**Dataset section**
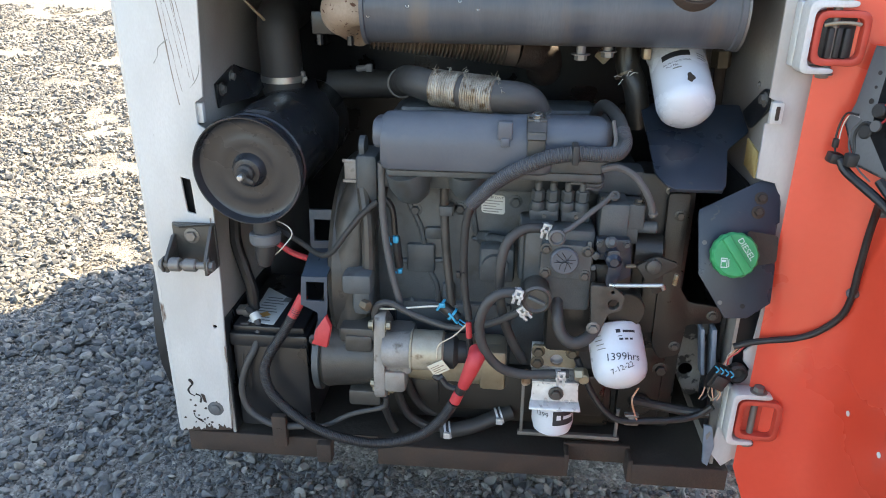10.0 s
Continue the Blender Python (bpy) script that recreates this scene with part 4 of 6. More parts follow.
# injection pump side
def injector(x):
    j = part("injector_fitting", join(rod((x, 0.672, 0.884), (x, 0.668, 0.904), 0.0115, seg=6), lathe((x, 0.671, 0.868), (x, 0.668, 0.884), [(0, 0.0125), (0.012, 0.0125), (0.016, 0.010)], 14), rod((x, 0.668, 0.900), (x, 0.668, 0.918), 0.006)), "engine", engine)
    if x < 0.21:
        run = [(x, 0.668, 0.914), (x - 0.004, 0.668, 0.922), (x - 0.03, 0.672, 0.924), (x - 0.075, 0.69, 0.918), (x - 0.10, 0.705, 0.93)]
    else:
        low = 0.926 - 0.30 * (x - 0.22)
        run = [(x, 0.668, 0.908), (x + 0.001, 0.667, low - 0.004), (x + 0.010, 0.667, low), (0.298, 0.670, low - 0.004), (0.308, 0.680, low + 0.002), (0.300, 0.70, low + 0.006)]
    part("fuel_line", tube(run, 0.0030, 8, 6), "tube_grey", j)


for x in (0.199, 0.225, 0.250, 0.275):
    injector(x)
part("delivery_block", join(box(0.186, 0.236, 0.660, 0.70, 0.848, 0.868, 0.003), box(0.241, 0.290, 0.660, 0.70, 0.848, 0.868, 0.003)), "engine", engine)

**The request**
Write out the data precisely as given, excluding the pictures.

**Exercise output**
10.0 s
Continue the Blender Python (bpy) script that recreates this scene with part 4 of 6. More parts follow.
# injection pump side
def injector(x):
    j = part("injector_fitting", join(rod((x, 0.672, 0.884), (x, 0.668, 0.904), 0.0115, seg=6), lathe((x, 0.671, 0.868), (x, 0.668, 0.884), [(0, 0.0125), (0.012, 0.0125), (0.016, 0.010)], 14), rod((x, 0.668, 0.900), (x, 0.668, 0.918), 0.006)), "engine", engine)
    if x < 0.21:
        run = [(x, 0.668, 0.914), (x - 0.004, 0.668, 0.922), (x - 0.03, 0.672, 0.924), (x - 0.075, 0.69, 0.918), (x - 0.10, 0.705, 0.93)]
    else:
        low = 0.926 - 0.30 * (x - 0.22)
        run = [(x, 0.668, 0.908), (x + 0.001, 0.667, low - 0.004), (x + 0.010, 0.667, low), (0.298, 0.670, low - 0.004), (0.308, 0.680, low + 0.002), (0.300, 0.70, low + 0.006)]
    part("fuel_line", tube(run, 0.0030, 8, 6), "tube_grey", j)


for x in (0.199, 0.225, 0.250, 0.275):
    injector(x)
part("delivery_block", join(box(0.186, 0.236, 0.660, 0.70, 0.848, 0.868, 0.003), box(0.241, 0.290, 0.660, 0.70, 0.848, 0.868, 0.003)), "engine", engine)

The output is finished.